*What to work on*
State only the number of lines that include "random".

-*-

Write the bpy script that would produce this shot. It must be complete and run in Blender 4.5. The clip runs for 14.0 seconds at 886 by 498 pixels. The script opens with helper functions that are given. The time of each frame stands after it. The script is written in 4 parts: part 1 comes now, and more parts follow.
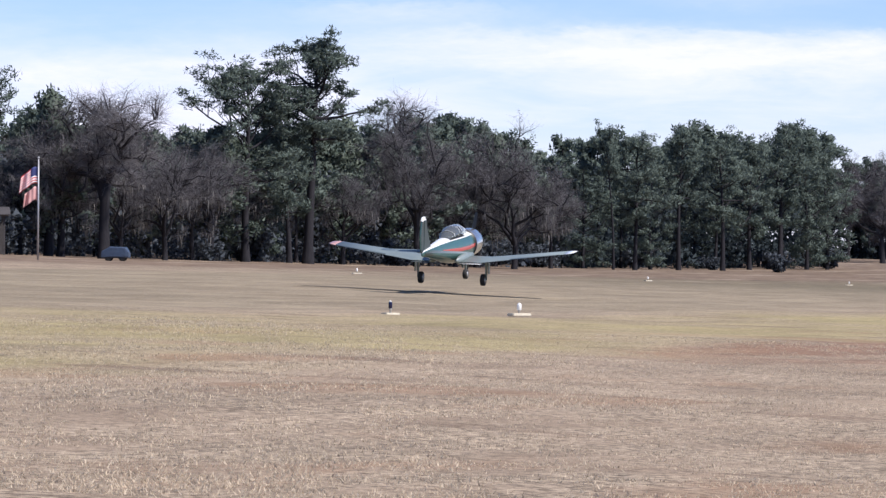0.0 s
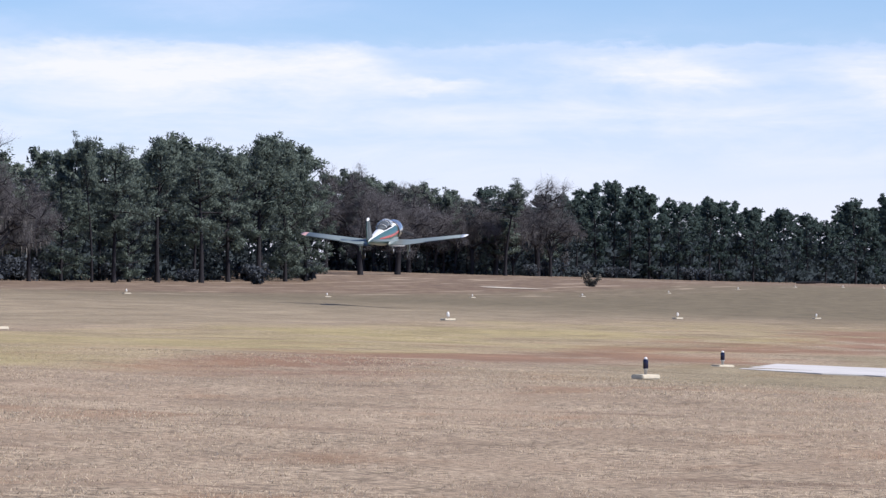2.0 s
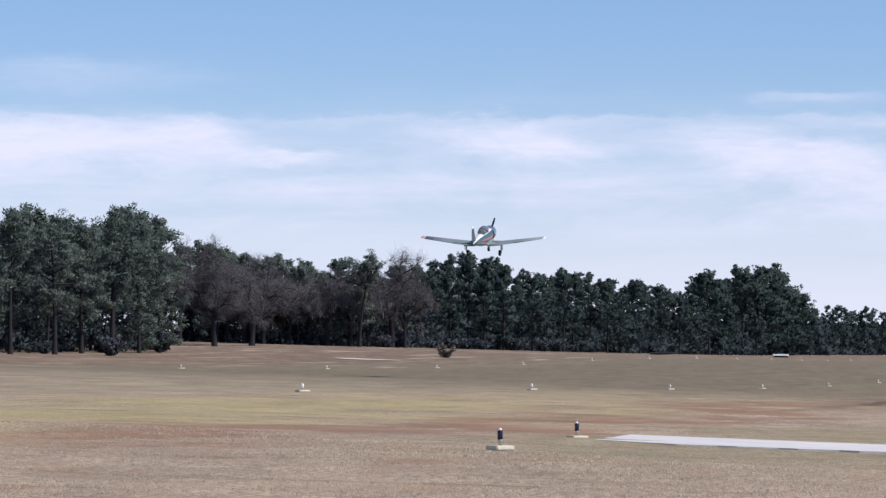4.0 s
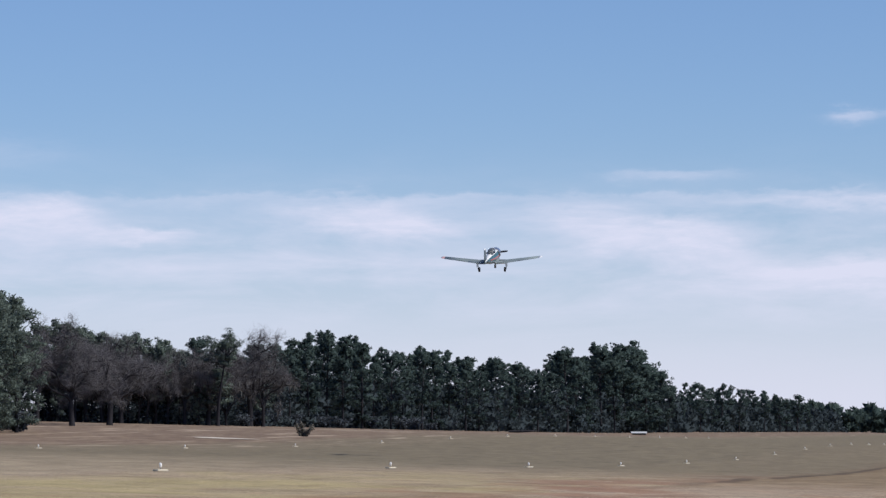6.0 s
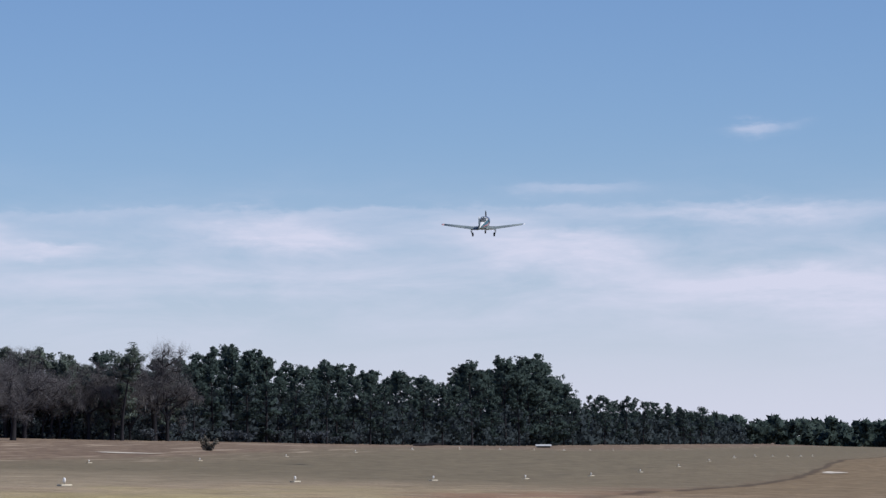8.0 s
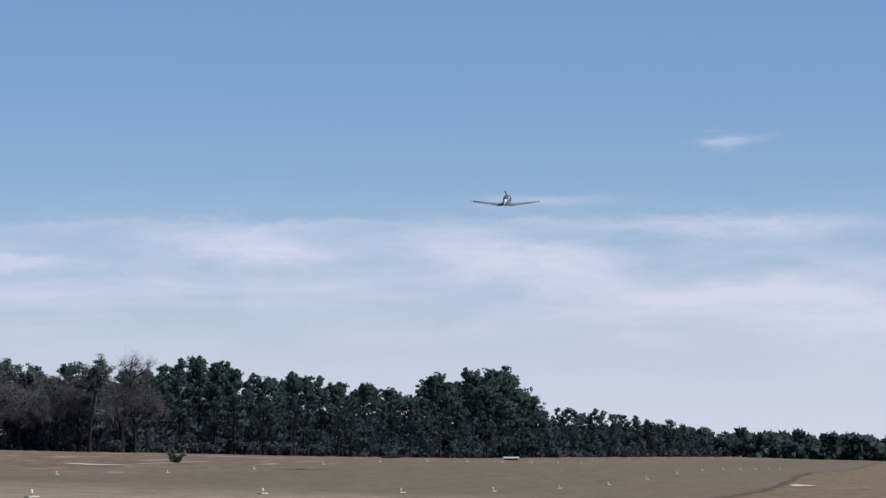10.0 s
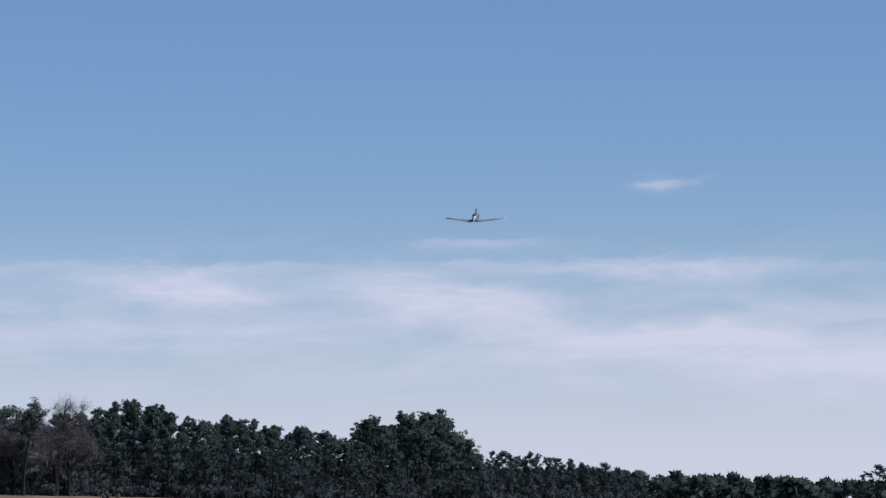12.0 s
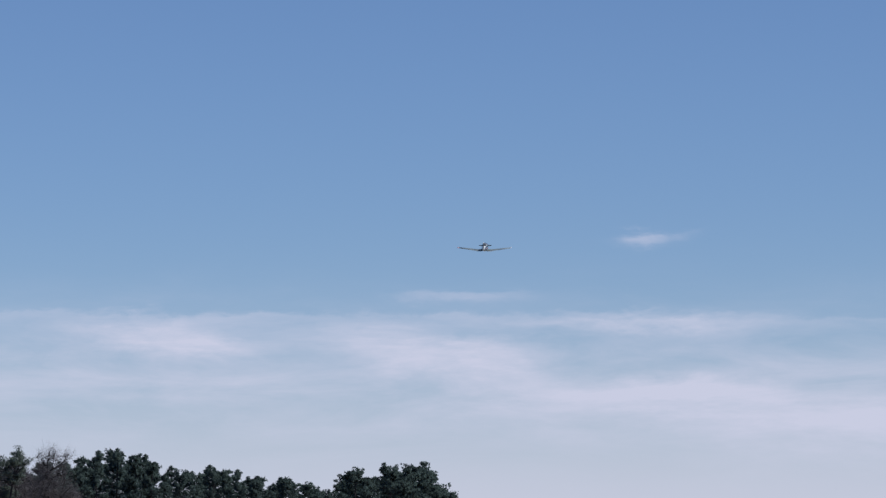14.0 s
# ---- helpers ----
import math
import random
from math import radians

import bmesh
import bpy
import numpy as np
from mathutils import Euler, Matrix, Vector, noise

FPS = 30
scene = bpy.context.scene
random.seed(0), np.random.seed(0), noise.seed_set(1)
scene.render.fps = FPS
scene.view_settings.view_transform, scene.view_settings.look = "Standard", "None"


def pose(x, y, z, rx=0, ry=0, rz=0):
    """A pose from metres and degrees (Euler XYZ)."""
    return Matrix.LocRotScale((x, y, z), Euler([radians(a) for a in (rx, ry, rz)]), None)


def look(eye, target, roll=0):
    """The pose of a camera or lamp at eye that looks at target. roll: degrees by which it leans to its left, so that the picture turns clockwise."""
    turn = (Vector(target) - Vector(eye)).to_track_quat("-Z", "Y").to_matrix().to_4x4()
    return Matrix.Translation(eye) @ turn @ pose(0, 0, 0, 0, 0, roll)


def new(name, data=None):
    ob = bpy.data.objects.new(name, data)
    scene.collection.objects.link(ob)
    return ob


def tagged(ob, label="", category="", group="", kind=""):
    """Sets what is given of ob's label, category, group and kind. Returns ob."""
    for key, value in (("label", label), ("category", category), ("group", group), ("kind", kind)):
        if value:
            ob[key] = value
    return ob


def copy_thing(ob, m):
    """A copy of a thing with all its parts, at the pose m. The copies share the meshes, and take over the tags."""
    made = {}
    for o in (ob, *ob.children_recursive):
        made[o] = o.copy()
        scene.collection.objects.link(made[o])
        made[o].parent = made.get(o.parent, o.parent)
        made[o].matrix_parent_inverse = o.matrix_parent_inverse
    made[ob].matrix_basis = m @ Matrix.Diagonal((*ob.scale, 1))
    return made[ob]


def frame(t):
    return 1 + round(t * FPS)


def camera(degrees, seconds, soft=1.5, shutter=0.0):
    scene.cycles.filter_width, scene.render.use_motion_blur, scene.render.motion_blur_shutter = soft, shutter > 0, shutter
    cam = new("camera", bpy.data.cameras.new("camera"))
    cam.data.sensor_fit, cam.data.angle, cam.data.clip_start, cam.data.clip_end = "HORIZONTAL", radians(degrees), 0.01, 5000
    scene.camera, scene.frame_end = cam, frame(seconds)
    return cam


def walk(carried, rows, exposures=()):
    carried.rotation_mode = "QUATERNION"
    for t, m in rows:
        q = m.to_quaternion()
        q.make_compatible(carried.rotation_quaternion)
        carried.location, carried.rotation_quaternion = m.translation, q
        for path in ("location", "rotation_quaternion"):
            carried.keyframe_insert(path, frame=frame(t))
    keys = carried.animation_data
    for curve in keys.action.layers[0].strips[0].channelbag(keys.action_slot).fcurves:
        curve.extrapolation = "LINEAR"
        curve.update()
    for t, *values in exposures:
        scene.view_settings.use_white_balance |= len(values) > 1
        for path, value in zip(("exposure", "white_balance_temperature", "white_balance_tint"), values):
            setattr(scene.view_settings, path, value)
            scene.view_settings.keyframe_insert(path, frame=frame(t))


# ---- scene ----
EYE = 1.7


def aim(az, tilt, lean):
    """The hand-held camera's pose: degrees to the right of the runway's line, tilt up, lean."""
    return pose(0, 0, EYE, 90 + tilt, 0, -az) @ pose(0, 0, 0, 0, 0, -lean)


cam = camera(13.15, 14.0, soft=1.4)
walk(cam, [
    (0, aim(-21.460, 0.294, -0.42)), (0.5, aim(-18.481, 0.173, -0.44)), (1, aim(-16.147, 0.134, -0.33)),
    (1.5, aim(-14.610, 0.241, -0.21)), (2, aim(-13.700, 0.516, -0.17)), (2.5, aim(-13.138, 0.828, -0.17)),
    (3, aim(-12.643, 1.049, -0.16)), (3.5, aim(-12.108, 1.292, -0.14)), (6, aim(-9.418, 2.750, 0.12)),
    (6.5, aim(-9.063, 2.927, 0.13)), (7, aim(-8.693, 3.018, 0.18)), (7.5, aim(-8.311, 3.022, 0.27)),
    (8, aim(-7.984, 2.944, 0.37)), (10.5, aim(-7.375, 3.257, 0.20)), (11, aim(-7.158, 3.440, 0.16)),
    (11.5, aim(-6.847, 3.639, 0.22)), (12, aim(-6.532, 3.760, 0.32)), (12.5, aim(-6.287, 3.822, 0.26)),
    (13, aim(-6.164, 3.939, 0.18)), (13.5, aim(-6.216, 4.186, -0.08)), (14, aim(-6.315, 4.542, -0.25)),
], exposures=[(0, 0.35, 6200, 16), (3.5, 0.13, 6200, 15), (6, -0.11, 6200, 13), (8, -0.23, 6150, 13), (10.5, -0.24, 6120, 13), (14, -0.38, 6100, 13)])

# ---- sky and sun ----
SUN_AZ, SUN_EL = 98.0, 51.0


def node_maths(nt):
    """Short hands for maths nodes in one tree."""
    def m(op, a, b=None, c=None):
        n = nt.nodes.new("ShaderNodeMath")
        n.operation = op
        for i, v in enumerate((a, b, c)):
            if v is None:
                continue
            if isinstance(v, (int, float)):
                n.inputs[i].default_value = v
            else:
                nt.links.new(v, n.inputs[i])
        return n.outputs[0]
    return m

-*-

*Solution for this problem*
2